Input:
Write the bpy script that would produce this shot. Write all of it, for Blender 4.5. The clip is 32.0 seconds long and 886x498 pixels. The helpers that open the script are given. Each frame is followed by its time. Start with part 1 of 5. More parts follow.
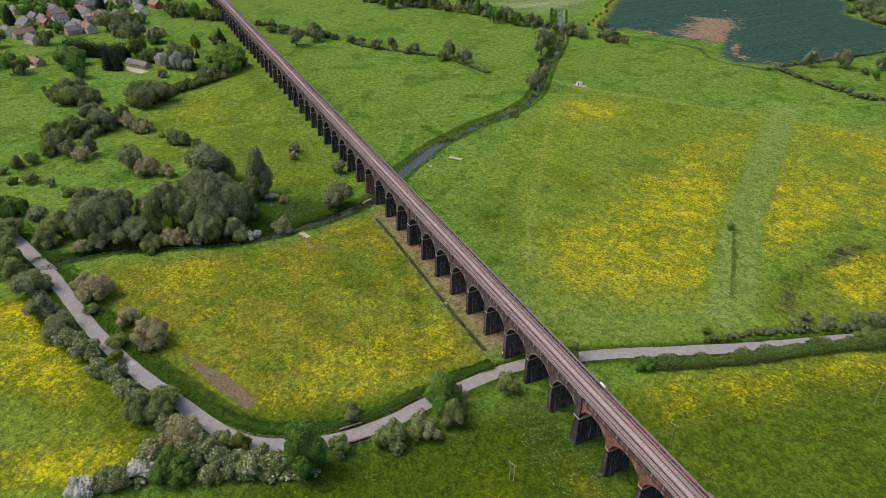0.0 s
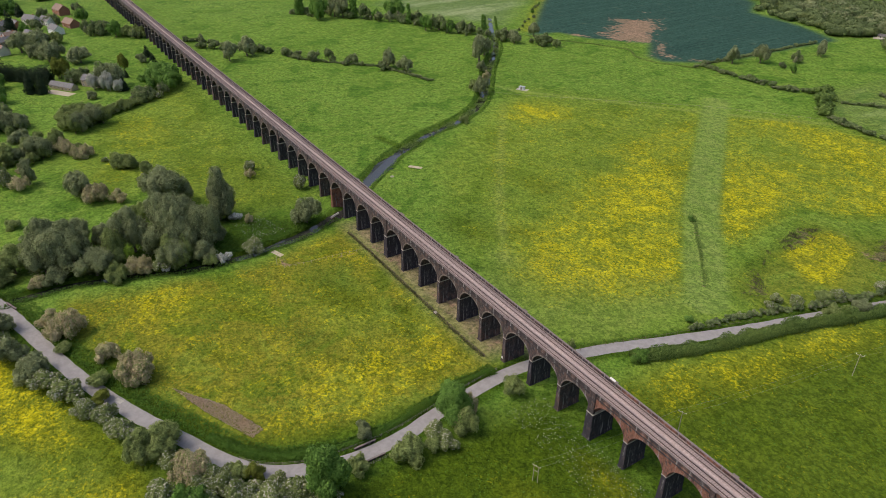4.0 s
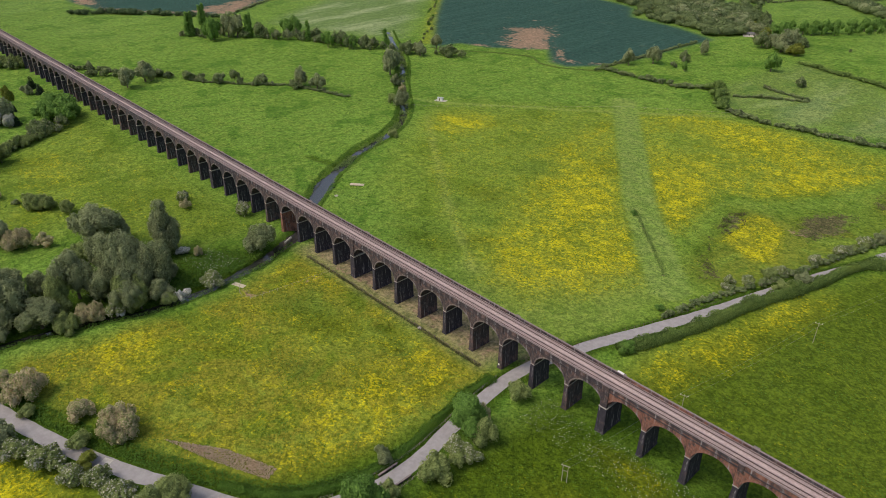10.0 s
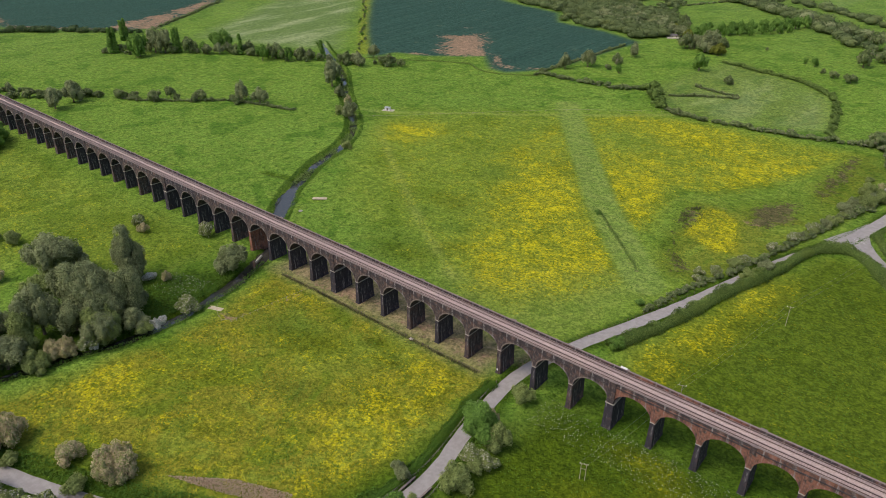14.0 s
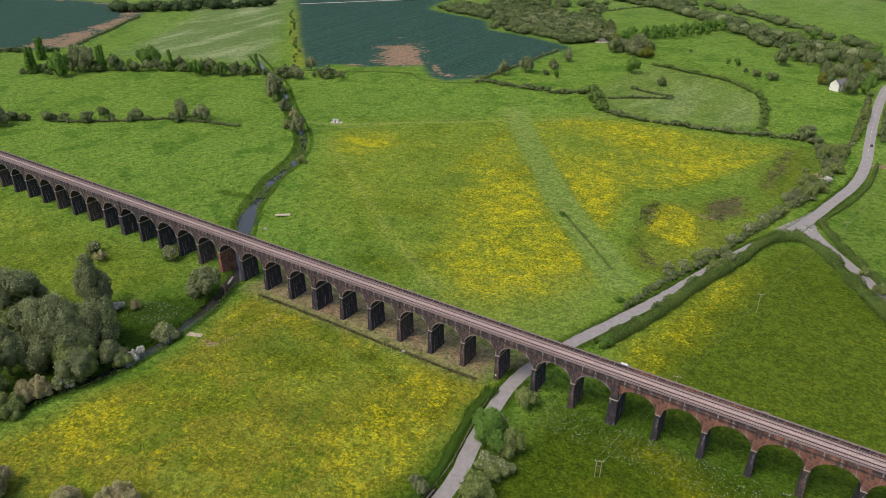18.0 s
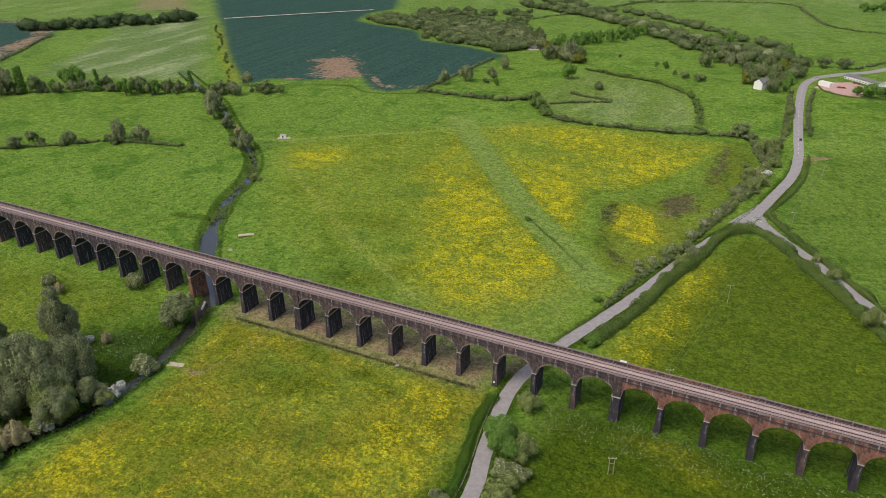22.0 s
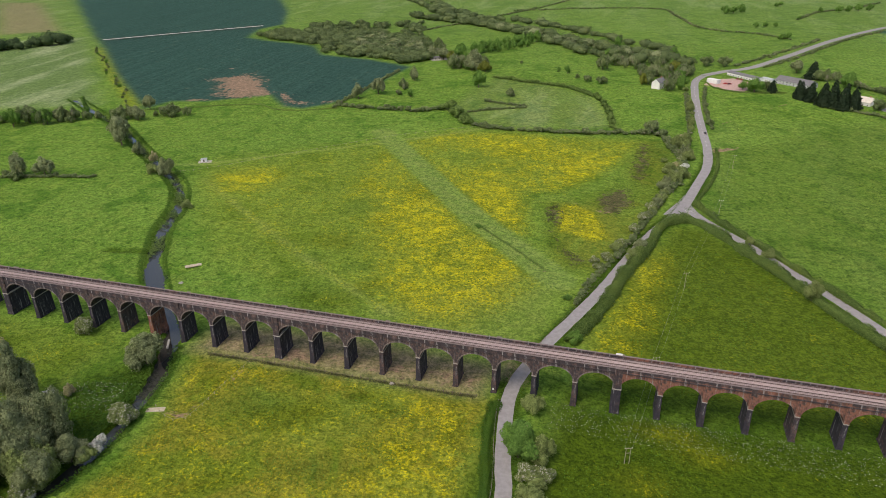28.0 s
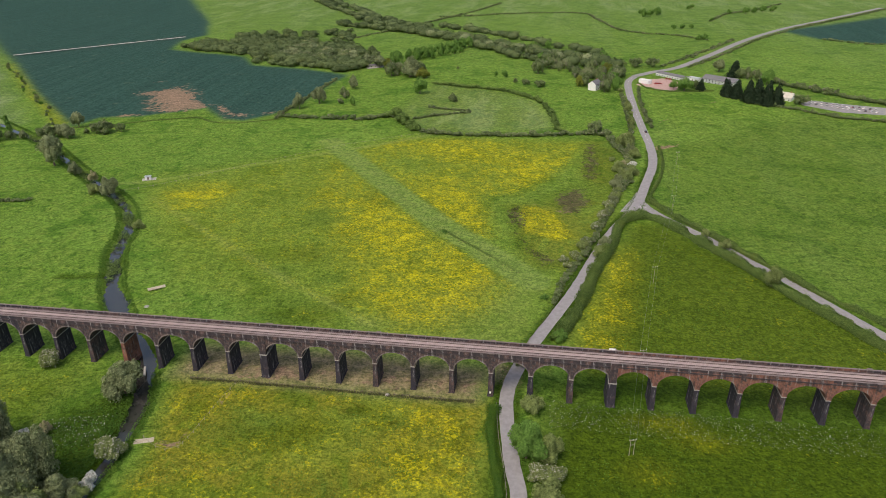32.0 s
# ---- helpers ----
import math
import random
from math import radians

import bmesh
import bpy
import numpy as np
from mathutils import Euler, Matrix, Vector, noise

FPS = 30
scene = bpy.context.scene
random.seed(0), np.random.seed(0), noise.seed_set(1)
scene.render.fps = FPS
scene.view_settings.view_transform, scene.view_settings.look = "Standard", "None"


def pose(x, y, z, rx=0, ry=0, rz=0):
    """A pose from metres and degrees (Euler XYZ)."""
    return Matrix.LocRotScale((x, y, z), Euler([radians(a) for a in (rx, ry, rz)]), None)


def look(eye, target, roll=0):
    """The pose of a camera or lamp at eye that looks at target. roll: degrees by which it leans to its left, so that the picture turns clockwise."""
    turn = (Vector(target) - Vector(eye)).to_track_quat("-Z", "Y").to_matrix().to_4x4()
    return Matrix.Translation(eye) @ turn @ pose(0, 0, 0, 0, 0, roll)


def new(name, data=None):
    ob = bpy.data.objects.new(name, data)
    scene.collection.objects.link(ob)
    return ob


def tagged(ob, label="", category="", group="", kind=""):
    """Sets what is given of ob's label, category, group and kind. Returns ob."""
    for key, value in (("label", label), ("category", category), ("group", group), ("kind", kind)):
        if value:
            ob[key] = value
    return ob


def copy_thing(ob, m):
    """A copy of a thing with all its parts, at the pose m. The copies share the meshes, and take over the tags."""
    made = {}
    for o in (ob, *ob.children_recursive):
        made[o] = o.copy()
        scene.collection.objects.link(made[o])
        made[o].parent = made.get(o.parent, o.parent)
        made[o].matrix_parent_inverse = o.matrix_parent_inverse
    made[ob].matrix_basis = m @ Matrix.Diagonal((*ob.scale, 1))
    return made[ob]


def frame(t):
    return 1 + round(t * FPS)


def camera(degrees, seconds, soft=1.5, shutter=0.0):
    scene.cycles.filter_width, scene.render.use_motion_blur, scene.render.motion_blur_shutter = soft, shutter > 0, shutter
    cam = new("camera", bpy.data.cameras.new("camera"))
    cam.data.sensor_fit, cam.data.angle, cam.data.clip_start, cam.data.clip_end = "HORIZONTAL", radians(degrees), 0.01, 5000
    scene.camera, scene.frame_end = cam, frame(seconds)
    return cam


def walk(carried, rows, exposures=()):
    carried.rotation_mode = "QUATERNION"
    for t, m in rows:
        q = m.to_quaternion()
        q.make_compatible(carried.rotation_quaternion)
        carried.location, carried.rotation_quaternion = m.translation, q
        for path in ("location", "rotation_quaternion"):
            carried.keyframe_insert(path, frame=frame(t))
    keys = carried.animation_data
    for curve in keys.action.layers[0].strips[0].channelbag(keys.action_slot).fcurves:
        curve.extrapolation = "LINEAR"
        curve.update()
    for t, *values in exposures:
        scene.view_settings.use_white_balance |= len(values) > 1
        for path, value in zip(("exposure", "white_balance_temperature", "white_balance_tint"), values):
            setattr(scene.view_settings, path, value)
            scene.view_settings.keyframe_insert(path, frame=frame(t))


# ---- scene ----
cam = camera(65.4, 32.0, 0.6)
PATH = [
    (0, (159.888, -104.25, 155.225), (158.337, -103.512, 154.201), 0.7),
    (1, (157.095, -109.788, 155.217), (155.566, -108.998, 154.198), 0.7),
    (2, (154.188, -115.127, 155.208), (152.683, -114.286, 154.195), 0.7),
    (3, (151.126, -120.199, 155.197), (149.645, -119.309, 154.19), 0.7),
    (3.5, (149.527, -122.641, 155.19), (148.059, -121.727, 154.185), 0.6),
    (5.5, (142.908, -132.173, 155.117), (141.495, -131.164, 154.123), 0.6),
    (6.5, (139.454, -136.822, 155.099), (138.071, -135.768, 154.111), 0.6),
    (7.5, (135.811, -141.357, 155.081), (134.459, -140.258, 154.098), 0.5),
    (8.5, (131.986, -145.77, 155.066), (130.667, -144.628, 154.088), 0.5),
    (9.5, (128.004, -150.028, 155.056), (126.719, -148.843, 154.084), 0.5),
    (10.5, (123.871, -154.154, 155.055), (122.621, -152.928, 154.088), 0.5),
    (11.5, (119.601, -158.198, 155.059), (118.388, -156.932, 154.098), 0.5),
    (12.5, (115.211, -162.152, 155.062), (114.036, -160.847, 154.107), 0.5),
    (13.5, (110.725, -165.953, 155.071), (109.588, -164.61, 154.12), 0.5),
    (14.5, (106.146, -169.525, 155.086), (105.049, -168.145, 154.141), 0.4),
    (16.5, (96.804, -176.316, 155.172), (95.79, -174.868, 154.238), 0.3),
    (17.5, (91.979, -179.588, 155.194), (91.007, -178.107, 154.266), 0.3),
    (18.5, (86.953, -182.676, 155.219), (86.025, -181.163, 154.297), 0.4),
    (19.5, (81.798, -185.579, 155.246), (80.915, -184.035, 154.331), 0.3),
    (20.5, (76.607, -188.298, 155.288), (75.77, -186.726, 154.378), 0.2),
    (21.5, (71.421, -190.858, 155.343), (70.63, -189.259, 154.44), 0.2),
    (22.5, (66.196, -193.312, 155.395), (65.452, -191.687, 154.498), 0.2),
    (23.5, (60.891, -195.693, 155.441), (60.194, -194.044, 154.549), 0.1),
    (24.5, (55.449, -197.961, 155.479), (54.8, -196.29, 154.593), 0.0),
    (25.5, (49.824, -199.948, 155.526), (49.225, -198.256, 154.644), 0.0),
    (27.5, (38.293, -203.379, 155.774), (37.796, -201.65, 154.9), -0.1),
    (28.5, (32.508, -204.879, 155.819), (32.063, -203.134, 154.949), -0.1),
    (29.5, (26.743, -206.129, 155.854), (26.35, -204.37, 154.988), -0.2),
    (30.5, (21.062, -207.185, 155.886), (20.721, -205.413, 155.024), -0.2),
    (31.5, (15.516, -208.094, 155.92), (15.227, -206.311, 155.061), -0.2),
    (32, (12.781, -208.522, 155.937), (12.519, -206.734, 155.081), -0.2),
]
walk(cam, [(t, look(eye, target, roll)) for t, eye, target, roll in PATH])

# ---- light ----
world = bpy.data.worlds.new("sky")
scene.world = world
world.use_nodes = True
_bg = world.node_tree.nodes["Background"]
_sky = world.node_tree.nodes.new("ShaderNodeTexSky")
_sky.sky_type, _sky.sun_disc = "NISHITA", False
_sky.sun_elevation, _sky.sun_rotation = radians(55), radians(206)
_sky.air_density, _sky.dust_density, _sky.ozone_density = 1.0, 5.0, 0.6
world.node_tree.links.new(_sky.outputs[0], _bg.inputs[0])
_bg.inputs[1].default_value = 0.15
_sun = new("sun", bpy.data.lights.new("sun", "SUN"))
_sun.data.energy, _sun.data.angle, _sun.data.color = 0.95, radians(25), (1.0, 0.95, 0.87)
_sun.matrix_world = look((-40, -80, 130), (0, 0, 0))
scene.view_settings.exposure = 0.13


# ---- materials ----
class Nodes:
    """Short names for the nodes of one material."""

    def __init__(self, name, rough=0.9, metal=0.0, spec=0.2):
        self.m = bpy.data.materials.new(name)
        self.m.use_nodes = True
        self.t = self.m.node_tree
        self.b = self.t.nodes["Principled BSDF"]
        self.b.inputs["Roughness"].default_value = rough
        self.b.inputs["Metallic"].default_value = metal
        self.b.inputs["Specular IOR Level"].default_value = spec
        self.co = self.t.nodes.new("ShaderNodeTexCoord").outputs["Object"]

    def put(self, sock, v):
        if isinstance(v, bpy.types.NodeSocket):
            self.t.links.new(v, sock)
        elif isinstance(v, tuple) and len(v) == 3 and sock.type == "RGBA":
            sock.default_value = (*v, 1)
        else:
            sock.default_value = v

    def noise(self, scale, detail=3, rough=0.6, stretch=None, dist=0.0):
        n = self.t.nodes.new("ShaderNodeTexNoise")
        n.inputs["Scale"].default_value, n.inputs["Detail"].default_value = scale, detail
        n.inputs["Roughness"].default_value, n.inputs["Distortion"].default_value = rough, dist
        co = self.co
        if stretch:
            mp = self.t.nodes.new("ShaderNodeMapping")
            mp.inputs["Rotation"].default_value[2] = radians(stretch[2]) if len(stretch) > 3 else 0
            mp.inputs["Scale"].default_value = (stretch[0], stretch[1], stretch[2] if len(stretch) == 3 else 1)
            self.t.links.new(co, mp.inputs[0])
            co = mp.outputs[0]
        self.t.links.new(co, n.inputs["Vector"])
        return n.outputs["Fac"]

    def voro(self, scale):
        n = self.t.nodes.new("ShaderNodeTexVoronoi")
        n.inputs["Scale"].default_value = scale
        self.t.links.new(self.co, n.inputs["Vector"])
        return n.outputs["Distance"]

    def attr(self, name):
        n = self.t.nodes.new("ShaderNodeAttribute")
        n.attribute_name = name
        return n.outputs["Fac"]

    def rand(self):
        return self.t.nodes.new("ShaderNodeObjectInfo").outputs["Random"]

    def island(self):
        return self.t.nodes.new("ShaderNodeNewGeometry").outputs["Random Per Island"]

    def op(self, kind, a, b=0.0, clamp=False):
        n = self.t.nodes.new("ShaderNodeMath")
        n.operation, n.use_clamp = kind, clamp
        self.put(n.inputs[0], a), self.put(n.inputs[1], b)
        return n.outputs[0]

    def step(self, v, lo, hi):
        """0 below lo, 1 above hi, smooth between; lo and hi may be sockets."""
        n = self.t.nodes.new("ShaderNodeMapRange")
        n.interpolation_type = "SMOOTHSTEP"
        self.put(n.inputs["Value"], v), self.put(n.inputs["From Min"], lo), self.put(n.inputs["From Max"], hi)
        return n.outputs[0]

    def mix(self, f, a, b):
        n = self.t.nodes.new("ShaderNodeMix")
        n.data_type = "RGBA"
        self.put(n.inputs[0], f), self.put(n.inputs[6], a), self.put(n.inputs[7], b)
        return n.outputs[2]

    def bump(self, h, strength=0.5, distance=0.1):
        n = self.t.nodes.new("ShaderNodeBump")
        n.inputs["Strength"].default_value, n.inputs["Distance"].default_value = strength, distance
        self.put(n.inputs["Height"], h)
        self.t.links.new(n.outputs[0], self.b.inputs["Normal"])

    def done(self, colour, rough=None):
        self.put(self.b.inputs["Base Color"], colour)
        if rough is not None:
            self.put(self.b.inputs["Roughness"], rough)
        return self.m


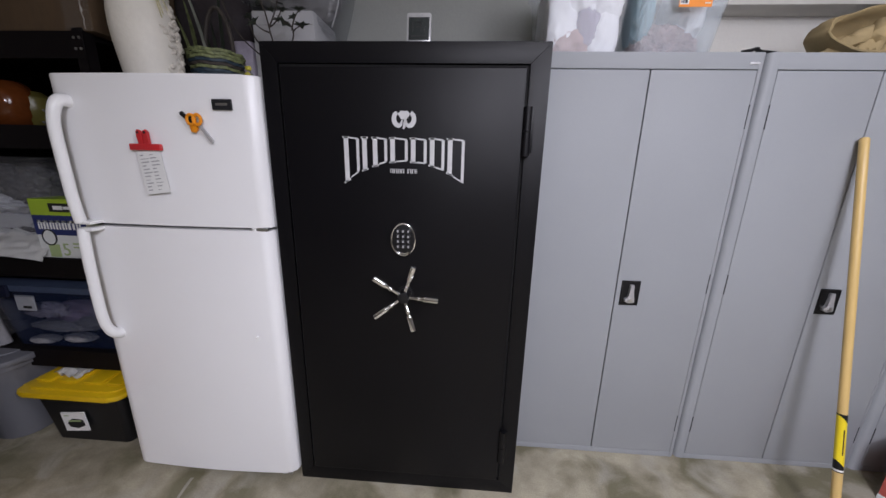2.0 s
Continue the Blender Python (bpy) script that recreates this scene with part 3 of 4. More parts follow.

What is expected: Would you quote everything above from the line containing "for path, value" down to the line containing "scene.view_settings.keyframe_insert(path, frame=frame(t))"? Include both of those lines and nothing else.

Final result:
        for path, value in zip(("exposure", "white_balance_temperature", "white_balance_tint"), values):
            setattr(scene.view_settings, path, value)
            scene.view_settings.keyframe_insert(path, frame=frame(t))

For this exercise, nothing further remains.